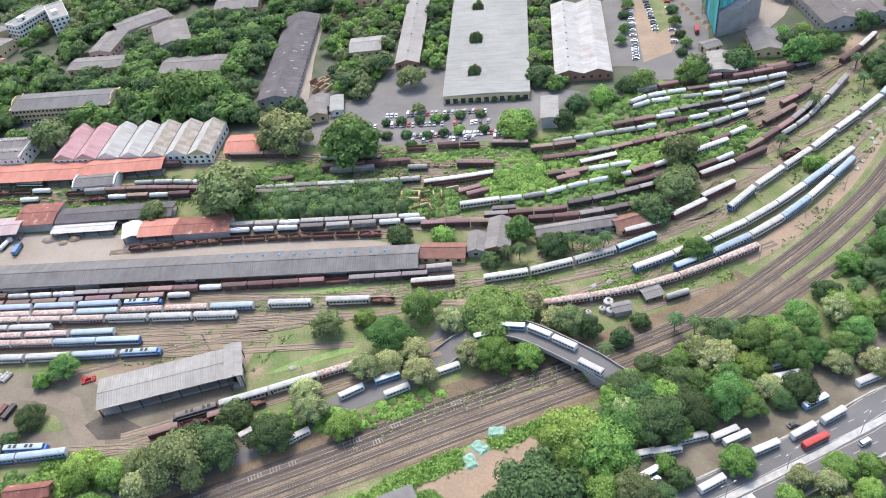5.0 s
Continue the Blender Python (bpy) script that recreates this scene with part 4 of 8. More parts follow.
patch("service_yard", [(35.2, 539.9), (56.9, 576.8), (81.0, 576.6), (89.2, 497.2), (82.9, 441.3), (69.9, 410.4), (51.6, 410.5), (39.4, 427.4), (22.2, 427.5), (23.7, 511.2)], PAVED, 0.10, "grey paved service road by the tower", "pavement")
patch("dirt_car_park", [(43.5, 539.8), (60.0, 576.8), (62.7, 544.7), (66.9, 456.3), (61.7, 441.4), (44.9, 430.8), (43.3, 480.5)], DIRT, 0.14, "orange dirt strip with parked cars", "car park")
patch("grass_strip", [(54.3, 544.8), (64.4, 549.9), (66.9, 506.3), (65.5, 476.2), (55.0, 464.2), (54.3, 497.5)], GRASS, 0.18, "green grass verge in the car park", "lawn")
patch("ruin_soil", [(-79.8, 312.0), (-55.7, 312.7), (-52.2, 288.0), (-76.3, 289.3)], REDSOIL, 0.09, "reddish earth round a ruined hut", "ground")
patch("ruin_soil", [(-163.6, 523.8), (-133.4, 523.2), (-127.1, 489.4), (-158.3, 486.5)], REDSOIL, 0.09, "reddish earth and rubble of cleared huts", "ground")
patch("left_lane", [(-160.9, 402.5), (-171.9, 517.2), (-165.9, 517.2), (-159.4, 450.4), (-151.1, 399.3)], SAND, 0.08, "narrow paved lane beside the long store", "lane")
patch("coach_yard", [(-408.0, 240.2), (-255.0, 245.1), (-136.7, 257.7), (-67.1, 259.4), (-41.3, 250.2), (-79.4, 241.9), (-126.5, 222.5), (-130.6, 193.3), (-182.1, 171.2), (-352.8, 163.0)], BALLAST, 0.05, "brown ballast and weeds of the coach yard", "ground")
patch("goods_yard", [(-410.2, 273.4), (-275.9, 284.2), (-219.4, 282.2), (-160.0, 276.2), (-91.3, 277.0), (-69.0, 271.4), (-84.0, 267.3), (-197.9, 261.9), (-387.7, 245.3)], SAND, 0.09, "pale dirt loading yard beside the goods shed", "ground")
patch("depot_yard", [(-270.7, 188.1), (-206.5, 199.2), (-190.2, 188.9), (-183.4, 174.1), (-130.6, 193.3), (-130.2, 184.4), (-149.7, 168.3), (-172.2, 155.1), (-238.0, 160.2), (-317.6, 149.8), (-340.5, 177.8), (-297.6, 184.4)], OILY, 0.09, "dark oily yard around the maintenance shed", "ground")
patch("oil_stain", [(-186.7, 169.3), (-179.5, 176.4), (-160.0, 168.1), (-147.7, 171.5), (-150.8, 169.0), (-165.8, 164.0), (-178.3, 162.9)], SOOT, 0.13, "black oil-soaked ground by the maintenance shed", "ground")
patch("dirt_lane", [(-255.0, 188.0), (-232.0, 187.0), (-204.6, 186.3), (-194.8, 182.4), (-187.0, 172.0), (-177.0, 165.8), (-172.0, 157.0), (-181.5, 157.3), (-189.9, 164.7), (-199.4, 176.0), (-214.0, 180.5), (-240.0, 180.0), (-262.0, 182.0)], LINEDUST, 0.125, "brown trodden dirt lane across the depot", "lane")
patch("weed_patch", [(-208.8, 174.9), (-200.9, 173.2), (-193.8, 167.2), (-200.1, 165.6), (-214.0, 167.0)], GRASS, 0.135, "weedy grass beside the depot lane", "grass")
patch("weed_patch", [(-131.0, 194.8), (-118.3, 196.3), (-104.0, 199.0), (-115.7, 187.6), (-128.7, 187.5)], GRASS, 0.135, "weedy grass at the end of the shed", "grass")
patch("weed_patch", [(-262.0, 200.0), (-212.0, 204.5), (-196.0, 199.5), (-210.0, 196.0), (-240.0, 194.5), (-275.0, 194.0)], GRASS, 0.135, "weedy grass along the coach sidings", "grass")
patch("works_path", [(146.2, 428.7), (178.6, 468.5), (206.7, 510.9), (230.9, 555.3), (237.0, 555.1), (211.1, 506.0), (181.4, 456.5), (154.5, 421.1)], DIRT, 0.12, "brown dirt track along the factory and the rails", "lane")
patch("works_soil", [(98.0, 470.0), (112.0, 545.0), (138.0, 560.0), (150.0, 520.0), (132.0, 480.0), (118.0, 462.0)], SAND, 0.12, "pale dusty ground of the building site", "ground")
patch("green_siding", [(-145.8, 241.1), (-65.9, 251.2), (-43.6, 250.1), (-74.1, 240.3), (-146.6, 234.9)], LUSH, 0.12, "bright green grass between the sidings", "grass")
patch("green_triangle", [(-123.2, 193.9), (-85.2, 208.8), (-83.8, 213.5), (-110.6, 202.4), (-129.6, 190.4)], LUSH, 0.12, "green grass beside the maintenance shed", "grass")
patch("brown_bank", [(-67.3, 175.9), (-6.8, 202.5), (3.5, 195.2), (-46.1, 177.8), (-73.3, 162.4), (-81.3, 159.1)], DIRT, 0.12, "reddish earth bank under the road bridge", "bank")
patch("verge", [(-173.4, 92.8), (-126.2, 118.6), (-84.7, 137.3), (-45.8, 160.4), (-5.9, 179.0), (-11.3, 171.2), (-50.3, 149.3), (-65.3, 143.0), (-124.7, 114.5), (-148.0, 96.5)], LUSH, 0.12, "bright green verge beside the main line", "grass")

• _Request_
Read the lines above. Gather those in which the string "with" is found.

• _Solution_
Continue the Blender Python (bpy) script that recreates this scene with part 4 of 8. More parts follow.
patch("dirt_car_park", [(43.5, 539.8), (60.0, 576.8), (62.7, 544.7), (66.9, 456.3), (61.7, 441.4), (44.9, 430.8), (43.3, 480.5)], DIRT, 0.14, "orange dirt strip with parked cars", "car park")